[plt-scheme] redefining set!

Hmm,

If instead of defining a procedure, I'd define a
macro, I would be able to do

(define x (cl 5))

instead of  (define-instance x (cl 5))

However. How can I create a result that will
be able to be called like a macro. I cannot return
a macro as a value can I?

So I can associate cl with m alright. But that would
require defining something like:

cl->

wouldn't it?

And then, "transforming" (-> x m 8) to something like
(cl-> x m 8). However, how can I turn -> into cl->?

--Hans




Jens Axel Søgaard schreef:
> Hans Oesterholt-Dijkema skrev:
>> I didn't say it quite right. I'd really like to do something
>> like this:
>>
>> (define-syntax def-class
>>  (syntax-rules ()
>>    ((_ (f e1 ...) (member1 expr1) ...)
>>     (begin
>>       (define (f e1 ...)
>>         (define member1 expr1)
>>         ...
>>
>>         (define-syntax obj
>>           (syntax-rules ()
>>             ((_ member1 expr) (set! member1 expr))
>>             ...))
>>
>>         (syntax obj))))))
>>
>> (def-class (cl a) (m (* a a)))
>> (define x (cl 5))
>> (-> x m 8)
>>
>> I'd like somehow to (-> x m 8) to set the member m to 8,
>> using syntax expansion. I'm however not sure how to reach
>> that.
>
> If we assume that
>
>     (define x (cl 5))
>
> binds x to a value at runtime, then in
>
>     (-> x m 8)
>
> there is no way we at macro expansion time can know
> that x is bound to a the class cl.

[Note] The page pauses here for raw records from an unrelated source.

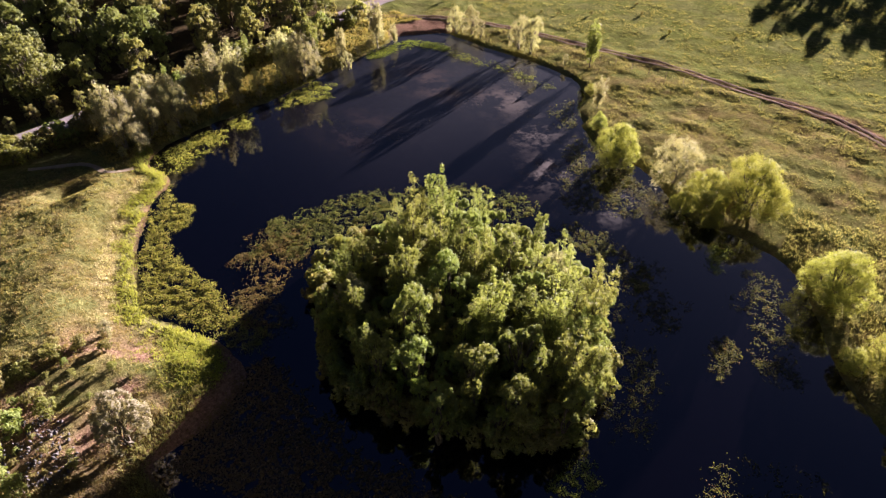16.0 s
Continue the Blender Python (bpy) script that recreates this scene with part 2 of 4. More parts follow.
def ground_material():
    m, t, b = material("meadow_ground", 0.95)
    big, mid, fine = noise_node(t, 0.09, 4), noise_node(t, 0.6, 6, 0.7), noise_node(t, 4.0, 5, 0.75)
    patch = ramp(t, noise_node(t, 0.16, 5, 0.65), [(0.4, (0, 0, 0)), (0.6, (1, 1, 1))])
    meadow = mix(t, patch, ramp(t, mid, [(0.3, (0.138, 0.106, 0.044)), (0.7, (0.305, 0.238, 0.1))]),
                 ramp(t, mid, [(0.3, (0.108, 0.108, 0.036)), (0.7, (0.232, 0.236, 0.078))]))
    lush = mix(t, patch, ramp(t, mid, [(0.3, (0.11, 0.125, 0.035)), (0.72, (0.235, 0.25, 0.07))]), ramp(t, mid, [(0.3, (0.12, 0.125, 0.045)), (0.72, (0.265, 0.255, 0.095))]))
    field = mix(t, calc(t, "MULTIPLY", mid, big), ramp(t, mid, [(0.3, (0.35, 0.42, 0.088)), (0.75, (0.5, 0.545, 0.14))]), (0.47, 0.48, 0.19))
    straw = ramp(t, mid, [(0.3, (0.25, 0.2, 0.09)), (0.7, (0.42, 0.345, 0.17))])
    earth = ramp(t, fine, [(0.3, (0.17, 0.092, 0.066)), (0.7, (0.35, 0.213, 0.155))])
    # Leaf litter; also darkens the bank lying in the island's shadow.
    litter_shade = ramp(t, fine, [(0.3, (0.045, 0.032, 0.02)), (0.7, (0.11, 0.08, 0.045))])
    col = meadow
    edge = calc(t, "MULTIPLY", calc(t, "SUBTRACT", mid, 0.5), 0.9)
    for name, c in (("lush", lush), ("field", field), ("straw", straw), ("litter_shade", litter_shade), ("earth", earth)):
        col = mix(t, calc(t, "ADD", attribute(t, name), calc(t, "MULTIPLY", edge, calc(t, "MULTIPLY", attribute(t, name), 1.4)), True), col, c)
    col = mix(t, 0.75, col, ramp(t, fine, [(0.3, (0.28, 0.28, 0.27)), (0.7, (1.0, 1.0, 1.0))]), "MULTIPLY")
    t.links.new(mix(t, 0.26, col, col, "ADD"), b.inputs["Base Color"])
    bumped(t, b, calc(t, "ADD", mid, calc(t, "MULTIPLY", fine, 0.6)), 1.0, 0.35)
    return m


def gravel_material():
    m, t, b = material("gravel", 0.95)
    big, fine = noise_node(t, 0.5, 5, 0.7), noise_node(t, 9.0, 6, 0.8)
    col = ramp(t, big, [(0.3, (0.29, 0.248, 0.252)), (0.7, (0.44, 0.38, 0.385))])
    col = mix(t, 0.5, col, ramp(t, fine, [(0.3, (0.6, 0.58, 0.56)), (0.7, (1, 1, 1))]), "MULTIPLY")
    col = mix(t, calc(t, "MULTIPLY", attribute(t, "verge"), calc(t, "ADD", big, 0.25), True), col, (0.16, 0.15, 0.06))
    t.links.new(col, b.inputs["Base Color"])
    bumped(t, b, fine, 0.7, 0.05)
    return m


def water_material():
    """Clear dark water, with a sheen painted in towards the south-east and clouds of brown silt under the surface."""
    m, t, b = material("pond_water", 0.045)
    big, mid = noise_node(t, 0.16, 6, 0.75), noise_node(t, 0.7, 5, 0.7)
    t.links.new(mix(t, mid, (0.0008, 0.0006, 0.001), (0.0014, 0.001, 0.002)), b.inputs["Base Color"])
    b.inputs["IOR"].default_value = 1.6
    b.inputs["Specular IOR Level"].default_value = 0.92
    b.inputs["Specular Tint"].default_value = (0.74, 0.73, 1.0, 1)
    bumped(t, b, noise_node(t, 1.6, 3), 0.05, 0.02)
    # Bluish rough sheen, a painted stand-in for sky and sun scatter off the water.
    sheen_layer = t.nodes.new("ShaderNodeBsdfPrincipled")
    t.links.new(mix(t, mid, (0.001, 0.0007, 0.0016), (0.0022, 0.0016, 0.0034)), sheen_layer.inputs["Base Color"])
    sheen_layer.inputs["Roughness"].default_value = 0.45
    sheen_layer.inputs["IOR"].default_value = 1.5
    sheen_layer.inputs["Specular IOR Level"].default_value = 0.5
    sheen_layer.inputs["Specular Tint"].default_value = (0.3, 0.36, 1.0, 1)
    mud = t.nodes.new("ShaderNodeBsdfPrincipled")
    t.links.new(mix(t, mid, (0.02, 0.0105, 0.0105), (0.06, 0.033, 0.032)), mud.inputs["Base Color"])
    mud.inputs["Roughness"].default_value = 0.6
    mud.inputs["Specular IOR Level"].default_value = 0.15
    mud.inputs["Specular Tint"].default_value = (0.9, 0.75, 1.0, 1)
    patches = ramp(t, big, [(0.46, (0, 0, 0)), (0.58, (1, 1, 1))])
    out = b.outputs[0]
    for share, shader in ((calc(t, "MULTIPLY", attribute(t, "sheen_mask"), calc(t, "ADD", 0.7, calc(t, "MULTIPLY", mid, 0.6))), sheen_layer),
                          (calc(t, "MULTIPLY", attribute(t, "silt"), patches, True), mud)):
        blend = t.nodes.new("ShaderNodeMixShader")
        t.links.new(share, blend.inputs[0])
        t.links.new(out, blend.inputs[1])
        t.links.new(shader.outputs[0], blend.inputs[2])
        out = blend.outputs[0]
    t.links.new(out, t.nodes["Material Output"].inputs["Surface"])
    return m


def plain_material(name, dark, light, scale=5.0, rough=0.7, metal=0.0):
    m, t, b = material(name, rough)
    n = noise_node(t, scale, 5, 0.7)
    t.links.new(ramp(t, n, [(0.3, dark), (0.7, light)]), b.inputs["Base Color"])
    b.inputs["Metallic"].default_value = metal
    bumped(t, b, n, 0.3, 0.01)
    return m


GROUND, GRAVEL, WATER = ground_material(), gravel_material(), water_material()
POST_WOOD = plain_material("weathered_wood", (0.22, 0.18, 0.13), (0.42, 0.36, 0.28))
PALE_POST = plain_material("pale_concrete", (0.34, 0.31, 0.27), (0.5, 0.46, 0.41))
GALVANISED = plain_material("galvanised_steel", (0.27, 0.26, 0.25), (0.4, 0.39, 0.37), 8, 0.6, 0.2)
STONE = plain_material("rubble_stone", (0.07, 0.063, 0.063), (0.19, 0.17, 0.165), 3, 0.95)


# ---- mesh helpers ----
def mesh_from(name, verts, faces, mat, smooth=False):
    me = bpy.data.meshes.new(name)
    verts, faces = np.asarray(verts, np.float32), np.asarray(faces, np.int32)
    k = faces.shape[1]
    me.vertices.add(len(verts))
    me.vertices.foreach_set("co", verts.ravel())
    me.loops.add(faces.size)
    me.loops.foreach_set("vertex_index", faces.ravel())
    me.polygons.add(len(faces))
    me.polygons.foreach_set("loop_start", np.arange(0, faces.size, k, dtype=np.int32))
    me.polygons.foreach_set("use_smooth", np.full(len(faces), smooth))
    me.update(calc_edges=True)
    me.materials.append(mat)
    return me


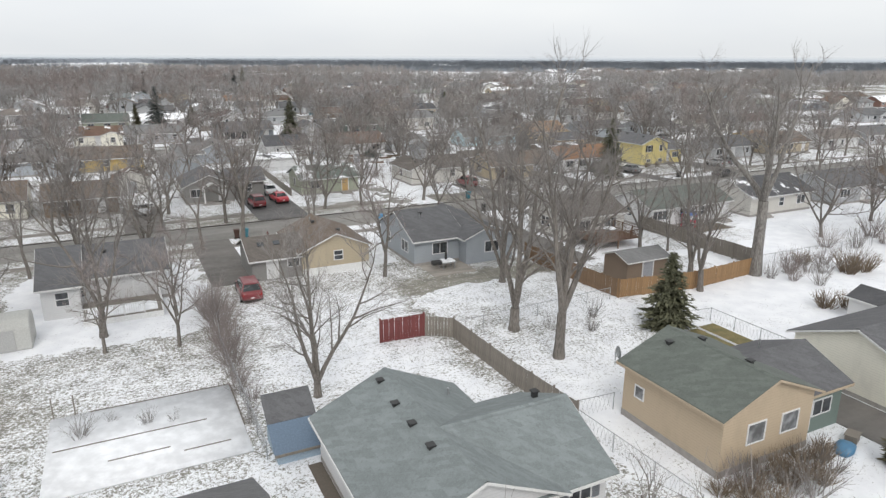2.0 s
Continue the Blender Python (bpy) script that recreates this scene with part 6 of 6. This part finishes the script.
# drifts lying across the sidewalk of the second street
dm = random.Random(5)
for x0, x1, y0, y1 in ((69.5, 75.5, 92.4, 95.2), (77.0, 92.0, 92.2, 95.4), (93.5, 104.0, 92.3, 95.3), (52.5, 55.0, 92.5, 94.8), (108, 122, 92.2, 95.3), (22.0, 27.0, 92.6, 94.9), (40.6, 44.0, 92.4, 95.0)):
    n, up, ring = 18, [], []
    cx, cy, hx, hy = (x0 + x1) / 2, (y0 + y1) / 2, (x1 - x0) / 2, (y1 - y0) / 2
    for i in range(n):
        a = i / n * 6.2832
        q = dm.uniform(0.88, 1.12)
        sx, sy = math.copysign(abs(math.cos(a)) ** 0.5, math.cos(a)), math.copysign(abs(math.sin(a)) ** 0.5, math.sin(a))
        ring.append((cx + sx * hx * q, cy + sy * hy * q, 0.0))
        up.append((cx + sx * hx * q * 0.95, cy + sy * hy * q * 0.85, 0.06))
    d_ = Shape().add(ring + up, [tuple(range(n, 2 * n))] + [(i, (i + 1) % n, n + (i + 1) % n, n + i) for i in range(n)])
    tagged(new("snow_drift", d_.mesh("snow_drift", M["snow"], True)), "thin drift of clean snow across the sidewalk", "snow", kind="structure")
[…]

This means that
> we can't know which class m belongs to.
>
> If you on the other hand provide the class, as in
>
>     (-> x cl m 8)
>
> then from cl and m you have enough information
> at macro expansion time.
>
> If you introduce a mechanism like
>
>   (define-instance x (cl 5))
>
> which records that x is of class cl, then
> you have the information you need to make
>
>     (-> x m 8)
>
> work.
>